Source excerpt:

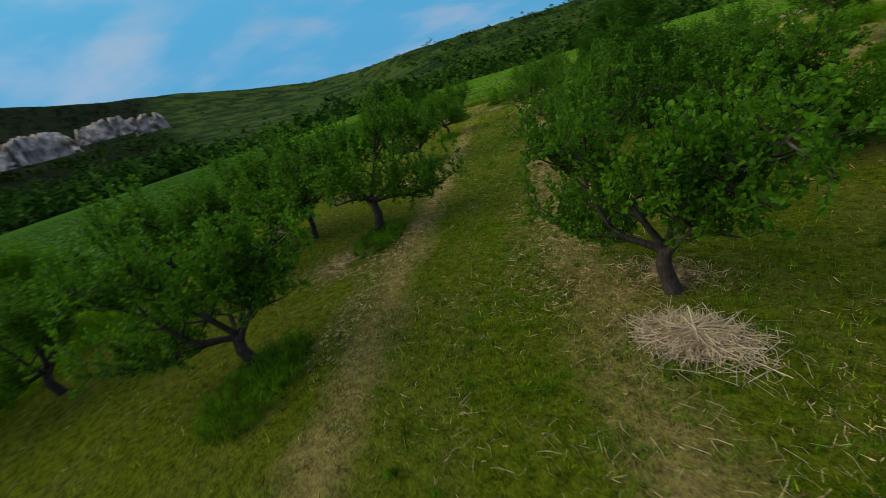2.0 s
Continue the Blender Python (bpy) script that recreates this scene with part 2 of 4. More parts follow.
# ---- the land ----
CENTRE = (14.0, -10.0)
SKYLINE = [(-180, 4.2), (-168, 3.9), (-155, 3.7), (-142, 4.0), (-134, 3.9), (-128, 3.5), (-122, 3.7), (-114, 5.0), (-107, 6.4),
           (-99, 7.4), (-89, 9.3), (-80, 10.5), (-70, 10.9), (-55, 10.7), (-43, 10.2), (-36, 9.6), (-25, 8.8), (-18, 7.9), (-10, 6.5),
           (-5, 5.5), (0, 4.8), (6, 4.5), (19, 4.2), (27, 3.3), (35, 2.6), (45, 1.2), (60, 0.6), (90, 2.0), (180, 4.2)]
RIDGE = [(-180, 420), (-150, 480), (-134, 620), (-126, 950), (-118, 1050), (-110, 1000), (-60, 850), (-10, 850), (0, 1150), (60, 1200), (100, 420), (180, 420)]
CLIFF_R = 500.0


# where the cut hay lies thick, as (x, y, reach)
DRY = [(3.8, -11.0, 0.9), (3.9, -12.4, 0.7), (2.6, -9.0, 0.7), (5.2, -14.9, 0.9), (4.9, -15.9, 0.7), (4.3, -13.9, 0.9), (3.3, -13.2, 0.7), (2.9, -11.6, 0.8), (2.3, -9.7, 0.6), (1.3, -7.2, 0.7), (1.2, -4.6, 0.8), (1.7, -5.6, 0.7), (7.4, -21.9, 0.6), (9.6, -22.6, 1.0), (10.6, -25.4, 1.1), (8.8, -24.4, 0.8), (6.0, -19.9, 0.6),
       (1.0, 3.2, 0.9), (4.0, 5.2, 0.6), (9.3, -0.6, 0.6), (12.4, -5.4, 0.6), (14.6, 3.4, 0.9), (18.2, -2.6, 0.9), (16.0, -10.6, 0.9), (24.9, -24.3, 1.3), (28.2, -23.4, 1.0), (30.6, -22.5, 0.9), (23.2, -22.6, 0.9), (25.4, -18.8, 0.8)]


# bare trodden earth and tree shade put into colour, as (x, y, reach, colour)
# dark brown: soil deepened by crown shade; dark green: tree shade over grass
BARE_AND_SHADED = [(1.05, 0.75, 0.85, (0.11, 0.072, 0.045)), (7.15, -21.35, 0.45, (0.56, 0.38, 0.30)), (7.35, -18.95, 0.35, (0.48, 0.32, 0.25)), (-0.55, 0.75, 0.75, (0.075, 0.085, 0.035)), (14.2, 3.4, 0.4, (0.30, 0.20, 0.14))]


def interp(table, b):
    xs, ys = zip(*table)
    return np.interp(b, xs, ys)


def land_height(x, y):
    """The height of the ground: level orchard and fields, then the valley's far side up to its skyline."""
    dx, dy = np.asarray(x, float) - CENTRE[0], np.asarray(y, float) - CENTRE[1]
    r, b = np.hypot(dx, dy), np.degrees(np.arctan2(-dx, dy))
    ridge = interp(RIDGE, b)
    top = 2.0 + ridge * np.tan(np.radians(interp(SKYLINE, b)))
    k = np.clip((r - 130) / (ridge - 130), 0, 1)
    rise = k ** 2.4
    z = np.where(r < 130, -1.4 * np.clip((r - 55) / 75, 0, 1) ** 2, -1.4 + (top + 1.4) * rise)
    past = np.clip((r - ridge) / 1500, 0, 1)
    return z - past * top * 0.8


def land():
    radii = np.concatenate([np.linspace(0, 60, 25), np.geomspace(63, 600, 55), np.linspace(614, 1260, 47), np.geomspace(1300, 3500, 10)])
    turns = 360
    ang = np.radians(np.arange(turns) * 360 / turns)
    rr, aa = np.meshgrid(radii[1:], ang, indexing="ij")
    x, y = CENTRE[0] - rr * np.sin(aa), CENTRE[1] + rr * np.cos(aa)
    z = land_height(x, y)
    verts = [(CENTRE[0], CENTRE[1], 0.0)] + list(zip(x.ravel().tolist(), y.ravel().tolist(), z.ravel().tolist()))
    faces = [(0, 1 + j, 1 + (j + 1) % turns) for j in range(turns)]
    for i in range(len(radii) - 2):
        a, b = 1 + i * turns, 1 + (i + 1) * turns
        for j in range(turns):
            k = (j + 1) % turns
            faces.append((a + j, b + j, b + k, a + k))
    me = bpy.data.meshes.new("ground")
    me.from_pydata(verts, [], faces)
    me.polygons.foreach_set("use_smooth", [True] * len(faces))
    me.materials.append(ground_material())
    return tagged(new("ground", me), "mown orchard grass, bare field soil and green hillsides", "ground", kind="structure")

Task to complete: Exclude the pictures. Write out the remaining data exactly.

Written answer:
2.0 s
Continue the Blender Python (bpy) script that recreates this scene with part 2 of 4. More parts follow.
# ---- the land ----
CENTRE = (14.0, -10.0)
SKYLINE = [(-180, 4.2), (-168, 3.9), (-155, 3.7), (-142, 4.0), (-134, 3.9), (-128, 3.5), (-122, 3.7), (-114, 5.0), (-107, 6.4),
           (-99, 7.4), (-89, 9.3), (-80, 10.5), (-70, 10.9), (-55, 10.7), (-43, 10.2), (-36, 9.6), (-25, 8.8), (-18, 7.9), (-10, 6.5),
           (-5, 5.5), (0, 4.8), (6, 4.5), (19, 4.2), (27, 3.3), (35, 2.6), (45, 1.2), (60, 0.6), (90, 2.0), (180, 4.2)]
RIDGE = [(-180, 420), (-150, 480), (-134, 620), (-126, 950), (-118, 1050), (-110, 1000), (-60, 850), (-10, 850), (0, 1150), (60, 1200), (100, 420), (180, 420)]
CLIFF_R = 500.0


# where the cut hay lies thick, as (x, y, reach)
DRY = [(3.8, -11.0, 0.9), (3.9, -12.4, 0.7), (2.6, -9.0, 0.7), (5.2, -14.9, 0.9), (4.9, -15.9, 0.7), (4.3, -13.9, 0.9), (3.3, -13.2, 0.7), (2.9, -11.6, 0.8), (2.3, -9.7, 0.6), (1.3, -7.2, 0.7), (1.2, -4.6, 0.8), (1.7, -5.6, 0.7), (7.4, -21.9, 0.6), (9.6, -22.6, 1.0), (10.6, -25.4, 1.1), (8.8, -24.4, 0.8), (6.0, -19.9, 0.6),
       (1.0, 3.2, 0.9), (4.0, 5.2, 0.6), (9.3, -0.6, 0.6), (12.4, -5.4, 0.6), (14.6, 3.4, 0.9), (18.2, -2.6, 0.9), (16.0, -10.6, 0.9), (24.9, -24.3, 1.3), (28.2, -23.4, 1.0), (30.6, -22.5, 0.9), (23.2, -22.6, 0.9), (25.4, -18.8, 0.8)]


# bare trodden earth and tree shade put into colour, as (x, y, reach, colour)
# dark brown: soil deepened by crown shade; dark green: tree shade over grass
BARE_AND_SHADED = [(1.05, 0.75, 0.85, (0.11, 0.072, 0.045)), (7.15, -21.35, 0.45, (0.56, 0.38, 0.30)), (7.35, -18.95, 0.35, (0.48, 0.32, 0.25)), (-0.55, 0.75, 0.75, (0.075, 0.085, 0.035)), (14.2, 3.4, 0.4, (0.30, 0.20, 0.14))]


def interp(table, b):
    xs, ys = zip(*table)
    return np.interp(b, xs, ys)


def land_height(x, y):
    """The height of the ground: level orchard and fields, then the valley's far side up to its skyline."""
    dx, dy = np.asarray(x, float) - CENTRE[0], np.asarray(y, float) - CENTRE[1]
    r, b = np.hypot(dx, dy), np.degrees(np.arctan2(-dx, dy))
    ridge = interp(RIDGE, b)
    top = 2.0 + ridge * np.tan(np.radians(interp(SKYLINE, b)))
    k = np.clip((r - 130) / (ridge - 130), 0, 1)
    rise = k ** 2.4
    z = np.where(r < 130, -1.4 * np.clip((r - 55) / 75, 0, 1) ** 2, -1.4 + (top + 1.4) * rise)
    past = np.clip((r - ridge) / 1500, 0, 1)
    return z - past * top * 0.8


def land():
    radii = np.concatenate([np.linspace(0, 60, 25), np.geomspace(63, 600, 55), np.linspace(614, 1260, 47), np.geomspace(1300, 3500, 10)])
    turns = 360
    ang = np.radians(np.arange(turns) * 360 / turns)
    rr, aa = np.meshgrid(radii[1:], ang, indexing="ij")
    x, y = CENTRE[0] - rr * np.sin(aa), CENTRE[1] + rr * np.cos(aa)
    z = land_height(x, y)
    verts = [(CENTRE[0], CENTRE[1], 0.0)] + list(zip(x.ravel().tolist(), y.ravel().tolist(), z.ravel().tolist()))
    faces = [(0, 1 + j, 1 + (j + 1) % turns) for j in range(turns)]
    for i in range(len(radii) - 2):
        a, b = 1 + i * turns, 1 + (i + 1) * turns
        for j in range(turns):
            k = (j + 1) % turns
            faces.append((a + j, b + j, b + k, a + k))
    me = bpy.data.meshes.new("ground")
    me.from_pydata(verts, [], faces)
    me.polygons.foreach_set("use_smooth", [True] * len(faces))
    me.materials.append(ground_material())
    return tagged(new("ground", me), "mown orchard grass, bare field soil and green hillsides", "ground", kind="structure")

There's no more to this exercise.